Imperialisme ini jelas sangat bertentangan dengan falsafah di pembukaan UUD 45 kita yang konon anti penjajahan itu. Oleh karenanya, narasi-narasi ingin ‘membangun Papua’ yang berasal dari Jakarta lewat pembangunan-pembangunan jalan tol, otonomi khusus dengan uang yang lebih banyak, modernisasi di segala sektor adalah konsep “keadilan” yang asing bagi Papua yang hidup dengan multikulturalisme. Belum lagi ditambah dengan ujaran-ujaran rasis terhadap orang Papua yang sampai sekarang bahkan sering kita lihat.
Kurangnya pengetahuan antropologis tentang konsep ‘adil’ bagi Papua inilah yang melanggengkan konflik-konflik bertumbuh subur. Sialnya, respon dari pemerintah hanyalah dengan doktrinasi nasionalisme yang semu, yakni pendekatan keamanan dan kekuatan bersenjata. Dan jika kekuatan bersenjata harus dilawan dengan kekuatan bersenjata, maka hasilnya adalah kebencian yang tak pernah selesai.

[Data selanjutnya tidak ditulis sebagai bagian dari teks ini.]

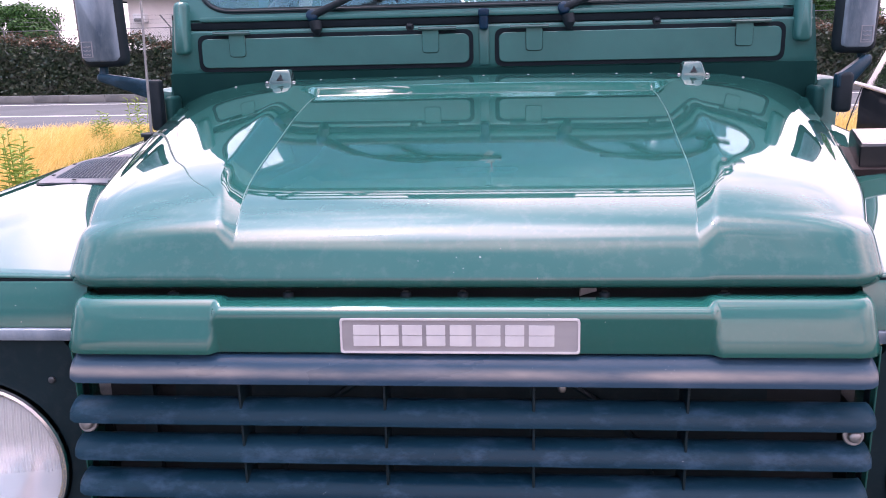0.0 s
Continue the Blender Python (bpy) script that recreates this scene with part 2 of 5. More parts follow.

Perlu kembali ditegaskan, bahwa pangkal permasalahan bagi orang Papua adalah keinginan mereka mendapat politic of recognition (politik pengakuan) yang bisa dilakukan lewat diskusi damai seperti yang dilakukan Gus Dur, penyelesain kasus-kasus pelanggaran HAM, dilibatkannya orang Papua asli dalam segala bentuk kebijakan yang diambil karena, sekali lagi, konsep adil bagi Papua tidaklah sama dengan Jakarta. Dan kita seringkali ingin membungkusnya dengan nasionalisme ala orang Jakarta saja. Selama hal ini belum disadari, negara ini hanya memupuk kematian demi kematian saja di sana.